:: Task objective ::
Report each line of the data that has "with" somewhere in it.

:: Information shown ::
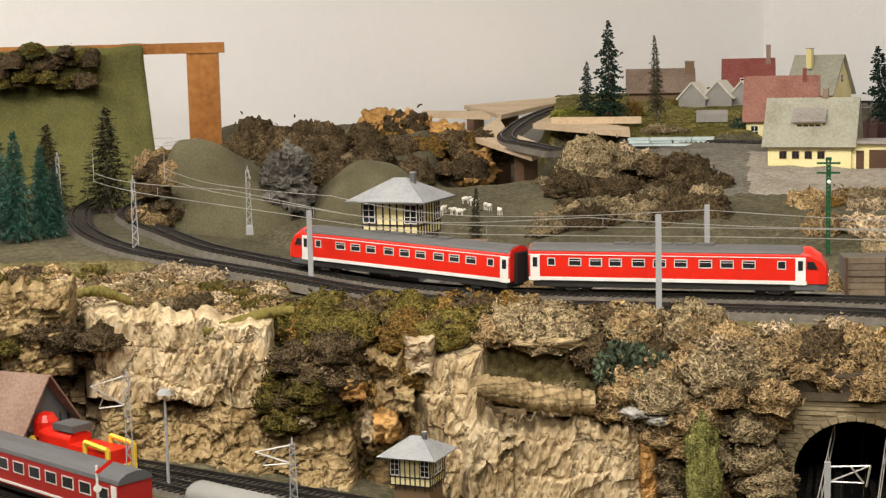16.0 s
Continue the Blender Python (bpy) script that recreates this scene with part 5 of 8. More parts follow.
def goods_shed():
    root = thing("goods_shed", "green-boarded goods shed with a half-timbered office and long grey roof", "shed", pose(*spot(10.45, 1.772), -0.006, 0, 0, 14.0))
    W, D, ze, zr = 0.222, 0.085, 0.0545, 0.077
    bm = bmesh.new()
    gable_body(bm, 0, 0, W - 0.058, D, 0, ze, zr, "x")
    part("wall", bm, M["green_board"], root, "dark green boarded wall")
    bm = bmesh.new()
    gable_body(bm, W - 0.058, 0.0, W, D, 0, ze, zr, "x")
    part("wall", bm, M["white_wall"], root, "white panels of the office")
    gable_roof(root, 0, 0, W, D, ze, zr, "shed_roof", 0.010, 0.0025)
    # boards and sliding doors
    me = None
    for i in range(40):
        x = 0.002 + (W - 0.062) * i / 40
        if me is None:
            bm = bmesh.new()
            box(bm, 0, -0.0007, 0.0, 0.0034, 0.0, ze - 0.002)
            me = finish(bm, "board", M["green_board"])
        ob = new("board", me)
        ob.parent = root
        ob.matrix_basis = pose(x, -0.0003, 0)
    for x in (0.045, 0.125):
        bm = bmesh.new()
        box(bm, x - 0.015, -0.0025, 0.006, x + 0.015, -0.0010, 0.044)
        part("sliding_door", bm, M["brown"], root)
    # timber framing of the office
    f0 = W - 0.058
    bm = bmesh.new()
    fr = wall_frame(0, 0, 0, 0)
    for x in (f0, f0 + 0.011, f0 + 0.027, f0 + 0.036, f0 + 0.052, W - 0.002):
        bar(bm, fr, x, 0.010, x + 0.002, ze, 0.0008)
    for z in (0.010, 0.021, 0.036, 0.045, ze - 0.003):
        bar(bm, fr, f0, z, W, z + 0.0018, 0.0007)
    for x0, x1 in ((f0 + 0.002, f0 + 0.011), (W - 0.002, W - 0.011)):
        rod(bm, (x0, -0.0004, 0.036), (x1, -0.0004, 0.022), 0.0009, None, 4)
    part("timber_frame", bm, M["black_timber"], root)
    bm = bmesh.new()
    fe = wall_frame(W, 0, 0, 90)
    for y in (0.0, 0.02, 0.042, 0.063, D - 0.002):
        bar(bm, fe, y, 0.010, y + 0.002, ze, 0.0008)
    for z in (0.010, 0.021, 0.036, 0.052):
        bar(bm, fe, 0, z, D, z + 0.0018, 0.0007)
    part("timber_frame", bm, M["black_timber"], root)
    for x in (f0 + 0.0195, f0 + 0.0445):
        window(root, wall_frame(x, -0.0002, 0.0225, 0), 0.0115, 0.0130, "mid_brown", 2, 2, t=0.0016)
    bm = bmesh.new()
    box(bm, -0.002, -0.004, -0.001, W + 0.03, D, 0.009)
    part("base", bm, M["grey_concrete"], root)
    chimney(root, W - 0.062, 0.035, 0.065, 0.089, 0.011, "slate_dark", "black_timber")
    # fence at the end
    fence = thing("picket_fence", "low dark wooden picket fence beside the shed", "fence", root.matrix_basis @ pose(W + 0.004, 0.01, 0.009))
    for i in range(11):
        bm = bmesh.new()
        box(bm, i * 0.0032, -0.0004, 0, i * 0.0032 + 0.0014, 0.0004, 0.012)
        part("picket", bm, M["black_timber"], fence)
    for z in (0.003, 0.009):
        bm = bmesh.new()
        box(bm, 0, 0.0004, z, 0.034, 0.001, z + 0.0012)
        part("fence_rail", bm, M["black_timber"], fence)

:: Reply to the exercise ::
Continue the Blender Python (bpy) script that recreates this scene with part 5 of 8. More parts follow.
    root = thing("goods_shed", "green-boarded goods shed with a half-timbered office and long grey roof", "shed", pose(*spot(10.45, 1.772), -0.006, 0, 0, 14.0))